▶ **Written task**: Images are not part of the copy; transcribe all the data exactly.

+ + + + + + +

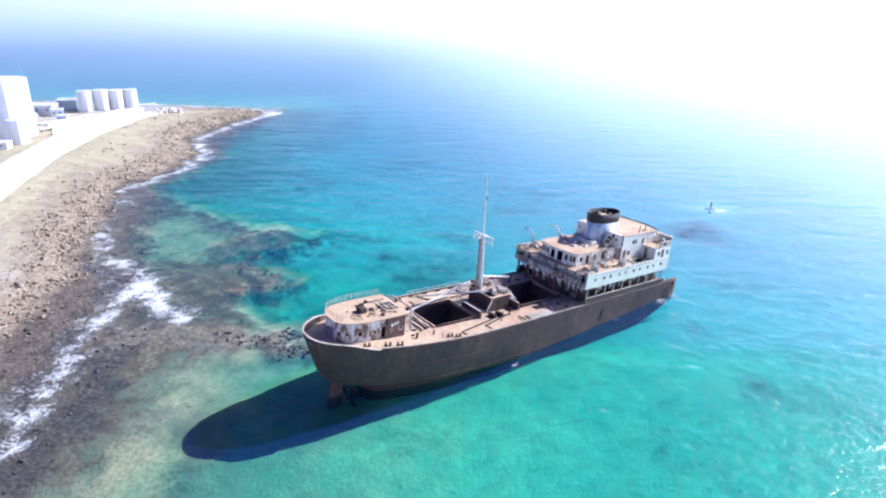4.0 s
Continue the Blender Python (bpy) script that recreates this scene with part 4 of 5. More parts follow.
part("inner_bulkhead", box(61.0, 61.1, -4.4, 4.2, Z3, Z4), M_DARK, ship)
# a raised lifeboat platform each side of the house
for x0, x1, y0, y1 in ((58.4, 62.5, -8.2, -6.3), (54.8, 57.4, 5.2, 6.8)):
    plat = part("boat_platform", box(x0, x1, y0, y1, Z3 + 0.5, Z3 + 0.6, 0.02), M_ROOF, ship, "raised lifeboat platform")
    for x in (x0 + 0.2, (x0 + x1) / 2, x1 - 0.3):
        part("platform_leg", box(x, x + 0.14, y0 + 0.15, y1 - 0.15, Z3, Z3 + 0.5), M_STEEL, plat)
# after corner screens
for sg in (-1, 1):
    part("corner_screen", box(51.4, 53.4, sg * 8.75 - 0.35, sg * 8.75 + 0.35, Z3 + 0.0, Z3 + 0.5), M_STEEL, ship)
    part("corner_locker", box(53.6, 54.3, sg * 6.4 - 0.4, sg * 6.4 + 0.4, Z3, Z3 + 0.6, 0.04), M_STEEL, ship)

# roof fittings
sk = part("engine_skylight", box(59.8, 61.3, -2.5, 2.4, Z4 + 0.12, Z4 + 0.85, 0.05), M_SPAR, ship, "blue-white engine skylight with round ports")
for i in range(2):
    for j in range(4):
        part("skylight_port", box(59.95 + 0.68 * i, 60.42 + 0.68 * i, -2.25 + 1.2 * j, -1.6 + 1.2 * j, Z4 + 0.84, Z4 + 0.865), M_DARK, sk)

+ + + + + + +

▶ **Task output**:
4.0 s
Continue the Blender Python (bpy) script that recreates this scene with part 4 of 5. More parts follow.
part("inner_bulkhead", box(61.0, 61.1, -4.4, 4.2, Z3, Z4), M_DARK, ship)
# a raised lifeboat platform each side of the house
for x0, x1, y0, y1 in ((58.4, 62.5, -8.2, -6.3), (54.8, 57.4, 5.2, 6.8)):
    plat = part("boat_platform", box(x0, x1, y0, y1, Z3 + 0.5, Z3 + 0.6, 0.02), M_ROOF, ship, "raised lifeboat platform")
    for x in (x0 + 0.2, (x0 + x1) / 2, x1 - 0.3):
        part("platform_leg", box(x, x + 0.14, y0 + 0.15, y1 - 0.15, Z3, Z3 + 0.5), M_STEEL, plat)
# after corner screens
for sg in (-1, 1):
    part("corner_screen", box(51.4, 53.4, sg * 8.75 - 0.35, sg * 8.75 + 0.35, Z3 + 0.0, Z3 + 0.5), M_STEEL, ship)
    part("corner_locker", box(53.6, 54.3, sg * 6.4 - 0.4, sg * 6.4 + 0.4, Z3, Z3 + 0.6, 0.04), M_STEEL, ship)

# roof fittings
sk = part("engine_skylight", box(59.8, 61.3, -2.5, 2.4, Z4 + 0.12, Z4 + 0.85, 0.05), M_SPAR, ship, "blue-white engine skylight with round ports")
for i in range(2):
    for j in range(4):
        part("skylight_port", box(59.95 + 0.68 * i, 60.42 + 0.68 * i, -2.25 + 1.2 * j, -1.6 + 1.2 * j, Z4 + 0.84, Z4 + 0.865), M_DARK, sk)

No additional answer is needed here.